FIO command options: https://cloud.google.com/compute/docs/disks/benchmarking-pd-performance. To reach maximum IOPS and bandwidth MB per second, the disk needs to be warmed up with a "random write" fio task before running the benchmarking test.
Hyperdisk limits: https://cloud.google.com/compute/docs/disks/benchmark-hyperdisk-performance. Hyperdisk disk types have a much higher performance limit and limit per GB of disk size. To reach the highest performance values on linux, some additional fio options may be required.
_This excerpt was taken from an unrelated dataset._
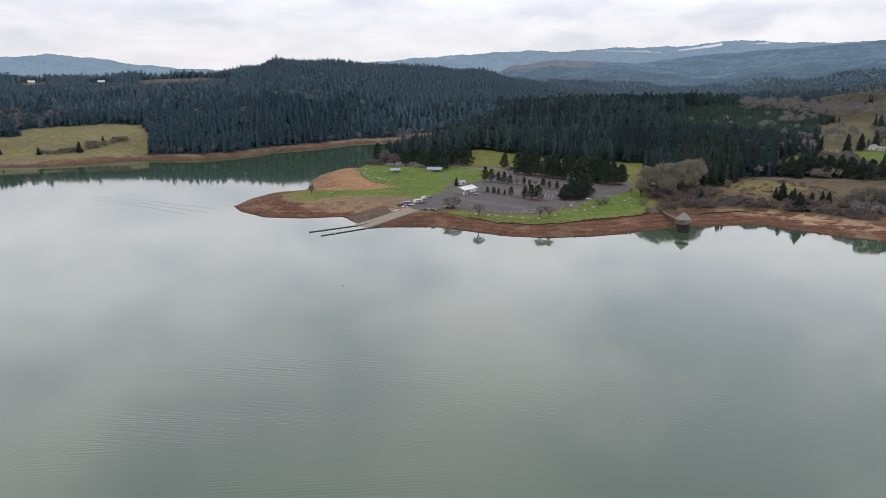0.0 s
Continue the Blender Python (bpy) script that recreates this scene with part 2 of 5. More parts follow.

TestRandomReadIOPS and TestSequentialReadIOPS
Checks random and sequential read performance on files and compares it to an expected IOPS value
(in a future change, this will be compared to the documented IOPS value).
-
Background: The public documentation for machine shapes and types lists certain values for
read IOPS. This test was designed to verify that the read IOPS which are attainable
are within a certain range (such as 97%) of the documented value.
-
Test logic: FIO is downloaded based on the machine type and distribution. Next, the fio program
is run and the json output is returned. Out of the json output, we can get the read iops
value which was achieved, and check that it is above a certain threshold.
TestRandomWriteIOPS and TestSequentialWriteIOPS
Checks random and sequential file write performance on a disk and compares it to an expected IOPS value
(in a future change, this will be compared to a documented IOPS value).
- Background: Similar to the read iops tests, we want to verify that write IOPS on disks work at
the rate we expect for both random writes and throughput.